Дорогою, вспомнив, что у меня русских денег нет, меняю я французский золотой: жид дает мне за него 5 руб. 50 коп. Приехав, даю рублевый билетик извозчику — он мне сдает какими-то бумажками. Бумажка потерта и разорвана, вставлена в рамки, как у нас обыкновенно делают с ветхими кредитными билетами: на ней можно разобрать: 10 копеек, valable pour dix copeks {Стоимостью в десять копеек (фр.).-Ред.}, и четкую подпись: Абаза. ‘Что это такое?’ — ‘Чарочные’,— отвечает извозчик. Что за диковина!.. Обращаюсь к служителю гостиницы, тот подтверждает, что эту сдачу можно брать без опасения, что абазовские деньги ходят отлично и что за них даже промен платится. ‘Как промен?’ — ‘Да-с, теперь за серебро промену платится у нас семь и восемь копеек, а ежели хотите абазовских получить, так четыре или пять заплатите… А ходят одинаково… Вот алексеевских не берите-с: они только у него в гостинице и берутся, а ходу настоящего не имеют’21.
Хорошо, думал я, это значит — опять безденежье. Вот тут, видно, Петербург бессилен: не шлет денег в провинции, хотя и необыкновенно богат сам, как возвещал М. П. Погодин!22 А впрочем, скорее надо полагать, что денег-то и вообще у нас не очень много. Но по крайней мере все же хоть для размена есть что-нибудь, а за Петербургом и в этом недостаток. Я при проезде от Одессы до Петербурга обозрел и даже прочувствовал этот недостаток, и потому, пожалуй, распространюсь о нем.

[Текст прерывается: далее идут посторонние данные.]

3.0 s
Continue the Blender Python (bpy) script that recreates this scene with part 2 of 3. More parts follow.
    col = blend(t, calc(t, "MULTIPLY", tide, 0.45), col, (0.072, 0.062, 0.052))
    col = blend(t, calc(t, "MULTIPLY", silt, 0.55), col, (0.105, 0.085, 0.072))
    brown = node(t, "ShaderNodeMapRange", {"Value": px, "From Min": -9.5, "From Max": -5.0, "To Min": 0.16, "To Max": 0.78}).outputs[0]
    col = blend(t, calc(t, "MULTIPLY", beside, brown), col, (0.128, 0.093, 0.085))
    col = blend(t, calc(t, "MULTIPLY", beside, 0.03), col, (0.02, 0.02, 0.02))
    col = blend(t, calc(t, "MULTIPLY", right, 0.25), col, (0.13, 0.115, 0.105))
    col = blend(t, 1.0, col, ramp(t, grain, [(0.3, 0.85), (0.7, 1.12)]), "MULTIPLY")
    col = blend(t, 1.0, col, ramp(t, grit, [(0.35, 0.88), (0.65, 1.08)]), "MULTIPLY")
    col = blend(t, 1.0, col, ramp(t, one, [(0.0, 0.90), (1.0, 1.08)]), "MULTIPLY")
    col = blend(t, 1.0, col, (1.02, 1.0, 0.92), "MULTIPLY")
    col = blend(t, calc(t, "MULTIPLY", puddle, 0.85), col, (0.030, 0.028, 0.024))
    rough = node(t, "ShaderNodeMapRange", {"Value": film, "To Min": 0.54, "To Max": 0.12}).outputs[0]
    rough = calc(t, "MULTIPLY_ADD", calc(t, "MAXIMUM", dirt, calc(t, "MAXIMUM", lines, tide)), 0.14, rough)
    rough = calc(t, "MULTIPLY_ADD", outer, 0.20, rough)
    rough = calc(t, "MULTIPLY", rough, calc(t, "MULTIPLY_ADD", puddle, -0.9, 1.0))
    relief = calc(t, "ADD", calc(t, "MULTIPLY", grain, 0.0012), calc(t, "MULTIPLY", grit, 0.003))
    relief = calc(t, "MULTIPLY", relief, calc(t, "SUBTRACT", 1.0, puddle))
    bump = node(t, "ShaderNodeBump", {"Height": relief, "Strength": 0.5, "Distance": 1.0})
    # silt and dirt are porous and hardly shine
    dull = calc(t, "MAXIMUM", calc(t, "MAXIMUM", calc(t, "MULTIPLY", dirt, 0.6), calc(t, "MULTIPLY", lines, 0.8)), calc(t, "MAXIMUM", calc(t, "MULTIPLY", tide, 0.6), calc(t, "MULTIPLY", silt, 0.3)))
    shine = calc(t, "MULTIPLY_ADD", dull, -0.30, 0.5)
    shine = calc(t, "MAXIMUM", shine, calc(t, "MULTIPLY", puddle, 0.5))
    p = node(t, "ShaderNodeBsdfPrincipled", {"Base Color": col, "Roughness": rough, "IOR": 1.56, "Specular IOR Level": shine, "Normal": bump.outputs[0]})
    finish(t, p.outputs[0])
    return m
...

В Петербурге еще, кажется, в мае месяце состоялся указ о выпуске 6 000 000 разменной серебряной монеты, 72-й пробы, и 3 000 000 медной, 32-х-рублевого в пуде достоинства. В Петербурге, вследствие того, прежняя мука с разменом денег почти прекратилась. Но недалеко вышли новые денежки за пределы Петербурга: до Москвы еще доехали, а до Казани уж никак… Даже во Владимире уж начинается недостача мелкой монеты, а за Владимиром — на свои кредитные билеты

Всяк надежду кинь23.

Спросите себе что-нибудь на станции, хоть копеек на 40, и дайте рубль: ‘Помельче нет ли-с?’ — стереотипный запрос. Говорите, что нет, вам объясняют, что надо менять посылать, и, заставив вас прождать минут десять, приносят вам 55 копеек. Вы замечаете, что недостает 5 коп., и узнаете, что это — за промен. ‘Да какой же промен? Я сдачи требовал, а не деньги менял’,— возражаете вы. ‘Да что же нам-то делать,— получаете в ответ,— мы сами платим’. И этим вы должны удовлетвориться.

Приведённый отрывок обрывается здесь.